Give nothing except the number of lines containing the word "More".

+-------+

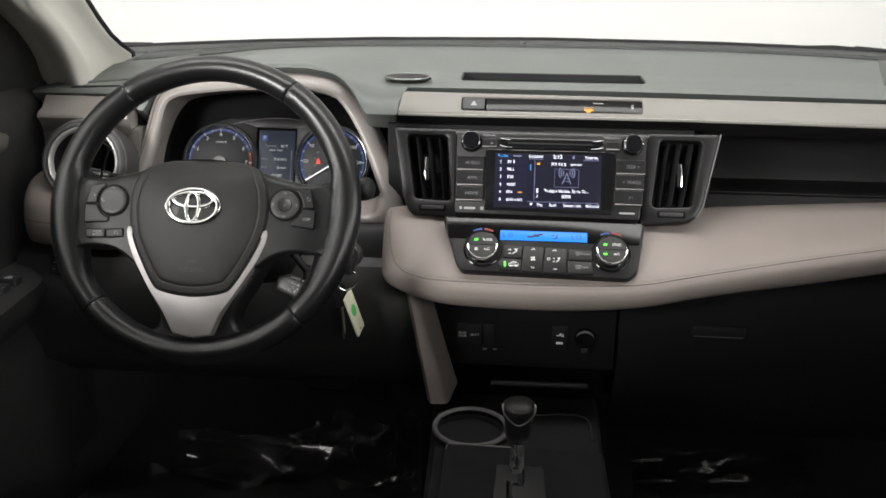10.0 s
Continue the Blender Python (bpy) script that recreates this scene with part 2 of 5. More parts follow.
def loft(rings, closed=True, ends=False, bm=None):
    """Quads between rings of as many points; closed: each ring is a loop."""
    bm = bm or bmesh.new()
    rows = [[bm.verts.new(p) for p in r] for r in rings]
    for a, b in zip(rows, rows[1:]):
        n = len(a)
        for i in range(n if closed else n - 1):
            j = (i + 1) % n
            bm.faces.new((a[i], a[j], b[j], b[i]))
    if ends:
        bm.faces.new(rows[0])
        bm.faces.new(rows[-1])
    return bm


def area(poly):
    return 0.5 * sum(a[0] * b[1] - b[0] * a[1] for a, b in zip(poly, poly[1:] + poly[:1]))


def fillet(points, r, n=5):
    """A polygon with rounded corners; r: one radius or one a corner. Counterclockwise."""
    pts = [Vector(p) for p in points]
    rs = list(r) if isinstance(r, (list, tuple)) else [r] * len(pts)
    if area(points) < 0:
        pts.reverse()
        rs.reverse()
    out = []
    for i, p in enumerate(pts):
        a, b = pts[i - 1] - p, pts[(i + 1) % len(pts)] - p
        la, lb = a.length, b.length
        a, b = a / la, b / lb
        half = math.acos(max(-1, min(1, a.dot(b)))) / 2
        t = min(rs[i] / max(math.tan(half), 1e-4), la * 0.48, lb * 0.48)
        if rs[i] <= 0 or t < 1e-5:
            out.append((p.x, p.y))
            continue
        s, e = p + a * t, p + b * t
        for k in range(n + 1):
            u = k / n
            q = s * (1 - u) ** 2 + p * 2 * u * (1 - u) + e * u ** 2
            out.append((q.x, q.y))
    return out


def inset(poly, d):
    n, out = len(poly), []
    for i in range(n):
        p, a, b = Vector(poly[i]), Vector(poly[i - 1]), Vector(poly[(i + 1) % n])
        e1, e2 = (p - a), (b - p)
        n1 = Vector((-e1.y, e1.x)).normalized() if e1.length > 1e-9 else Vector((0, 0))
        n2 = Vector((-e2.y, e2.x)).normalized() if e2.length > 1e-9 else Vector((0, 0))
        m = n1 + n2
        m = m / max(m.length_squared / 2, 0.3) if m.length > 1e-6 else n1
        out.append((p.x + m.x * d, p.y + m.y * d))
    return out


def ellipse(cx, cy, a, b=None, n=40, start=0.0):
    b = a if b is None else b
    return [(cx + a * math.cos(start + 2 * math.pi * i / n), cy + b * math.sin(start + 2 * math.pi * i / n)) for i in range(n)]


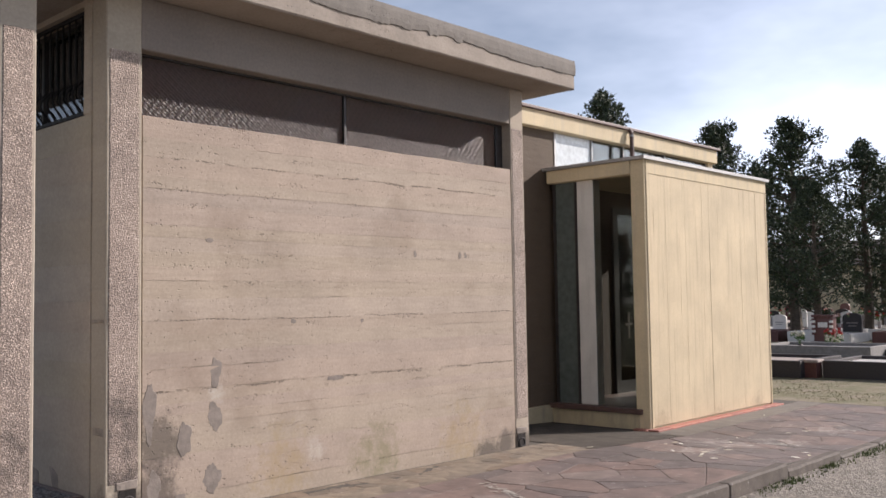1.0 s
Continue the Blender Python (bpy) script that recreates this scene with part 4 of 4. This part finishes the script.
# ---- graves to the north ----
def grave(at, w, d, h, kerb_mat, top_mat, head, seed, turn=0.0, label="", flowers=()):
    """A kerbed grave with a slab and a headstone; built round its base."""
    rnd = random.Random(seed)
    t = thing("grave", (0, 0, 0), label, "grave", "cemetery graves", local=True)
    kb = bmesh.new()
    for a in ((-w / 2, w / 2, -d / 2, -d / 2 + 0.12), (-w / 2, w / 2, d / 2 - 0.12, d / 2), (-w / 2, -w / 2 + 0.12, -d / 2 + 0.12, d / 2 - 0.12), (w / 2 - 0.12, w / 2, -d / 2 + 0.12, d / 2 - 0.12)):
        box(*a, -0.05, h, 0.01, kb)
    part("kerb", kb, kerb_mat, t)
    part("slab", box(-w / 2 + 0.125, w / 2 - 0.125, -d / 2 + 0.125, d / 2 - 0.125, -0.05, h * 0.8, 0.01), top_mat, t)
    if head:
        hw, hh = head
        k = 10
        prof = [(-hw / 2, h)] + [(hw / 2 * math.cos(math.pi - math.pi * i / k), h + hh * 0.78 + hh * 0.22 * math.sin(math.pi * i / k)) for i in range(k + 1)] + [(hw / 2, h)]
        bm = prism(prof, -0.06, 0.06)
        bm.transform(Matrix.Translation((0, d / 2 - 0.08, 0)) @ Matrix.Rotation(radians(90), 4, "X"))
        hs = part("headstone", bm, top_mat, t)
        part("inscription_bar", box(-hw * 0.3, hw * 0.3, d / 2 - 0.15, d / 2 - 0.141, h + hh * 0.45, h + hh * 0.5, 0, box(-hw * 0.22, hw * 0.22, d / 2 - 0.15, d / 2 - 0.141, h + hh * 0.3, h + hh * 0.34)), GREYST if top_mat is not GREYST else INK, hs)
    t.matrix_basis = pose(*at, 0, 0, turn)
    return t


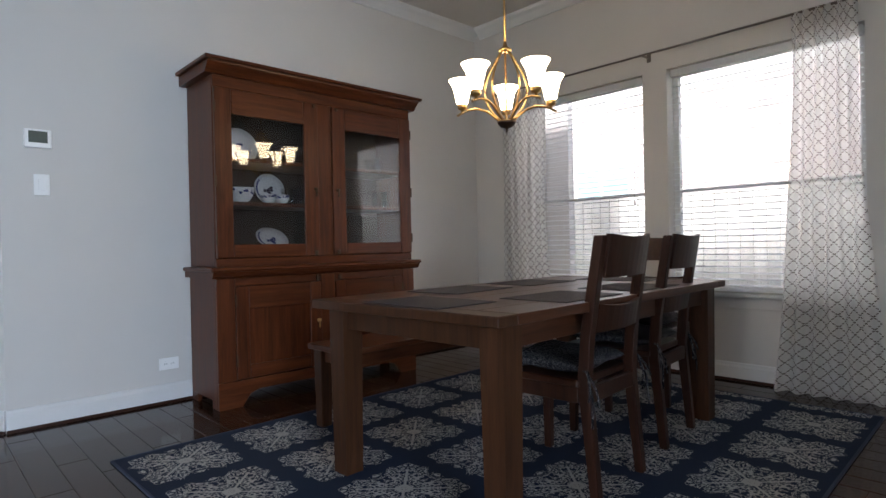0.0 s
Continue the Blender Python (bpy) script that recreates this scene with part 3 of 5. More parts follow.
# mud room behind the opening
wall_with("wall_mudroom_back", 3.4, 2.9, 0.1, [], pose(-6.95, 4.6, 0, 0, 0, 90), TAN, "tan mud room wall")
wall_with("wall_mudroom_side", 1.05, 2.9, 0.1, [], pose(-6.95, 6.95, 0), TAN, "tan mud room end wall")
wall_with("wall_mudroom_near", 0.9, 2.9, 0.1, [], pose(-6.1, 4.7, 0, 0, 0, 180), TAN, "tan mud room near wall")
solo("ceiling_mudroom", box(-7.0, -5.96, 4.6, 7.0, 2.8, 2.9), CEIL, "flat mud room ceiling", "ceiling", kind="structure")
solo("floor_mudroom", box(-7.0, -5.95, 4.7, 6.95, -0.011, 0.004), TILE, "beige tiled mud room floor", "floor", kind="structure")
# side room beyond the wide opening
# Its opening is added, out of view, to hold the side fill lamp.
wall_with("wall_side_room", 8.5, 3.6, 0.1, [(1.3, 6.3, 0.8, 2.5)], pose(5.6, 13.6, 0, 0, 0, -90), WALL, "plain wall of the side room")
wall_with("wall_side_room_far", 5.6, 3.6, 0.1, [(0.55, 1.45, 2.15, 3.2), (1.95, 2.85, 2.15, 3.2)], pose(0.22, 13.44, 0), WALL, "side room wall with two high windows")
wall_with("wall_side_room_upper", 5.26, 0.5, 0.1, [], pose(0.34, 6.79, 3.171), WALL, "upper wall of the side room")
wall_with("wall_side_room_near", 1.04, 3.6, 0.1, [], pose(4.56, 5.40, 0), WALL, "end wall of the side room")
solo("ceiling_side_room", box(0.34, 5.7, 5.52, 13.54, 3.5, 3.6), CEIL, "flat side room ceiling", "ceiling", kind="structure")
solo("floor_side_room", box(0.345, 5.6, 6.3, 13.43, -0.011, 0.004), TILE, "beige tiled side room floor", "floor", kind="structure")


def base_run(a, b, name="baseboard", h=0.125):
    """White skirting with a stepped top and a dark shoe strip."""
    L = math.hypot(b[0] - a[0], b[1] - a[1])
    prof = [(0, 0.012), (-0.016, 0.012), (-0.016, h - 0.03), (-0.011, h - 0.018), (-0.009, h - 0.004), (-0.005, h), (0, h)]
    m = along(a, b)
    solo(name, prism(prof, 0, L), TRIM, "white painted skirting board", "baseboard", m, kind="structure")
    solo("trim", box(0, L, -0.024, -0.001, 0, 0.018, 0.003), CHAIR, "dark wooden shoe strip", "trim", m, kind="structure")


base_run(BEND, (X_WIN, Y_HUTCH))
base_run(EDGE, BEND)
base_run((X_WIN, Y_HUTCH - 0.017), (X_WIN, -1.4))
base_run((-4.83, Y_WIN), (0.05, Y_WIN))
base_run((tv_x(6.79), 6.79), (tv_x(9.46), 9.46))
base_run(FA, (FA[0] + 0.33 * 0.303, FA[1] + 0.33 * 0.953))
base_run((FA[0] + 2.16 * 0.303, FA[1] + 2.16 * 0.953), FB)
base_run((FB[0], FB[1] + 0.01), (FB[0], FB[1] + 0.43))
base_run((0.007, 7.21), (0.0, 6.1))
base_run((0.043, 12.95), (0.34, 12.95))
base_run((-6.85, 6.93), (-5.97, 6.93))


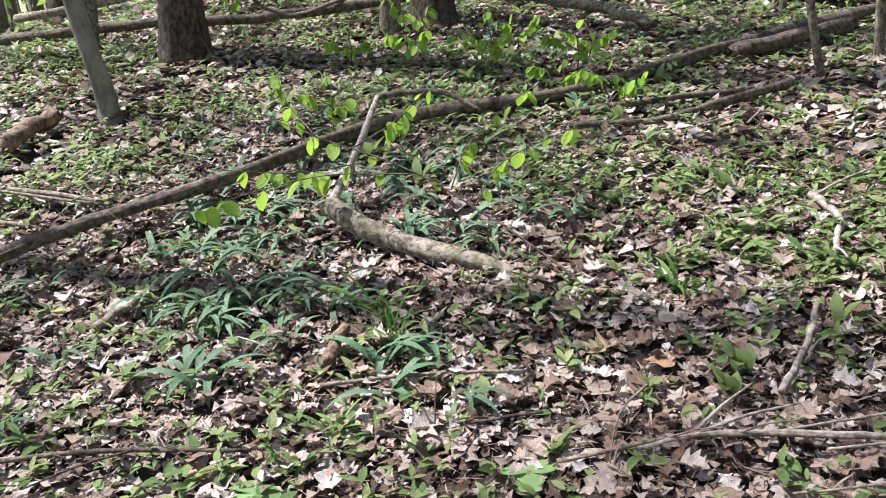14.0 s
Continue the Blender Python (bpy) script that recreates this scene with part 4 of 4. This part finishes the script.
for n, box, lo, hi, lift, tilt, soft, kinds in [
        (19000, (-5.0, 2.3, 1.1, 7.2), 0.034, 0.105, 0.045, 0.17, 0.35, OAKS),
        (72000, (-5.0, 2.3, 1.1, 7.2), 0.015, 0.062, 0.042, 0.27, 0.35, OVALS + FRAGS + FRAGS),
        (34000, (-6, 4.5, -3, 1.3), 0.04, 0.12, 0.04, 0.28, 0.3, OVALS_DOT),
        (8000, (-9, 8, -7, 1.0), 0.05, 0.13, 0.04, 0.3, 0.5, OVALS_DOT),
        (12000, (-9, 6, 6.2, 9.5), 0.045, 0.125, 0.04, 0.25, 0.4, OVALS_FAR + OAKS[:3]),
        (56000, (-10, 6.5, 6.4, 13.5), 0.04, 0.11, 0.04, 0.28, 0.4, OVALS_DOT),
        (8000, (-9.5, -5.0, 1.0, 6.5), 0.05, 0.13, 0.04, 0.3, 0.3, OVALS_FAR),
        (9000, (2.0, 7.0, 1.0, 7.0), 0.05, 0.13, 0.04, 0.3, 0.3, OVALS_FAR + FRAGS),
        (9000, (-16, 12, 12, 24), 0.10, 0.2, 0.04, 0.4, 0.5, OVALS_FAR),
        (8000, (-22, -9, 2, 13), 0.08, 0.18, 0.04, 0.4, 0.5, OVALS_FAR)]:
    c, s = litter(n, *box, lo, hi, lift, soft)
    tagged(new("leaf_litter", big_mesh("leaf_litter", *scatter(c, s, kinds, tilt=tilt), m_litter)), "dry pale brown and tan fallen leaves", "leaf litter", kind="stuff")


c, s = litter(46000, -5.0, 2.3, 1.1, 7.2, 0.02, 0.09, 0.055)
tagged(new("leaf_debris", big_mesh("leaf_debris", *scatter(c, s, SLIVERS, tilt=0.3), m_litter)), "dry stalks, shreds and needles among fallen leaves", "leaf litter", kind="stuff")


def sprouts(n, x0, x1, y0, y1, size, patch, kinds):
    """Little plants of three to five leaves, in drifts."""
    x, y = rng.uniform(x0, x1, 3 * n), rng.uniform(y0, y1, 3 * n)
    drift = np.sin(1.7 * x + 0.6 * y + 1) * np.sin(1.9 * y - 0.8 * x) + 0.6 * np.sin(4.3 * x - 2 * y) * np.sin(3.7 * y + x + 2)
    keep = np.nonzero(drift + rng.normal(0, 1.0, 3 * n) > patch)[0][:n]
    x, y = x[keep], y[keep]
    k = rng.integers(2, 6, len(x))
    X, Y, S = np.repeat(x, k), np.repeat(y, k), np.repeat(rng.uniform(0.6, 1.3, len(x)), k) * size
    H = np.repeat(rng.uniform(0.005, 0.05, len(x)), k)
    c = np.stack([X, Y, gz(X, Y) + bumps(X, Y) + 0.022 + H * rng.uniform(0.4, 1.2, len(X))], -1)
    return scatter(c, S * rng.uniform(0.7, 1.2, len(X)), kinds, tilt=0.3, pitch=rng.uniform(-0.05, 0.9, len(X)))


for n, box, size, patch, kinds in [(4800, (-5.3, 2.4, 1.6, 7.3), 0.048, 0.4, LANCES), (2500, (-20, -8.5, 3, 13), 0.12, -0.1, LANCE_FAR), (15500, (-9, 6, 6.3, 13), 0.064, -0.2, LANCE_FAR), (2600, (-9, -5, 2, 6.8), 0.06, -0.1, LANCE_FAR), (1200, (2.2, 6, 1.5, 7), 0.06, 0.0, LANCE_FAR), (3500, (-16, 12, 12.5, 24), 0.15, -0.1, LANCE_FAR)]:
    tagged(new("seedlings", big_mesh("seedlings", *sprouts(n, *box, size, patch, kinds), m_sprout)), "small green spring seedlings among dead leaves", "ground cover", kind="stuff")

+-------+

**Final answer:** 2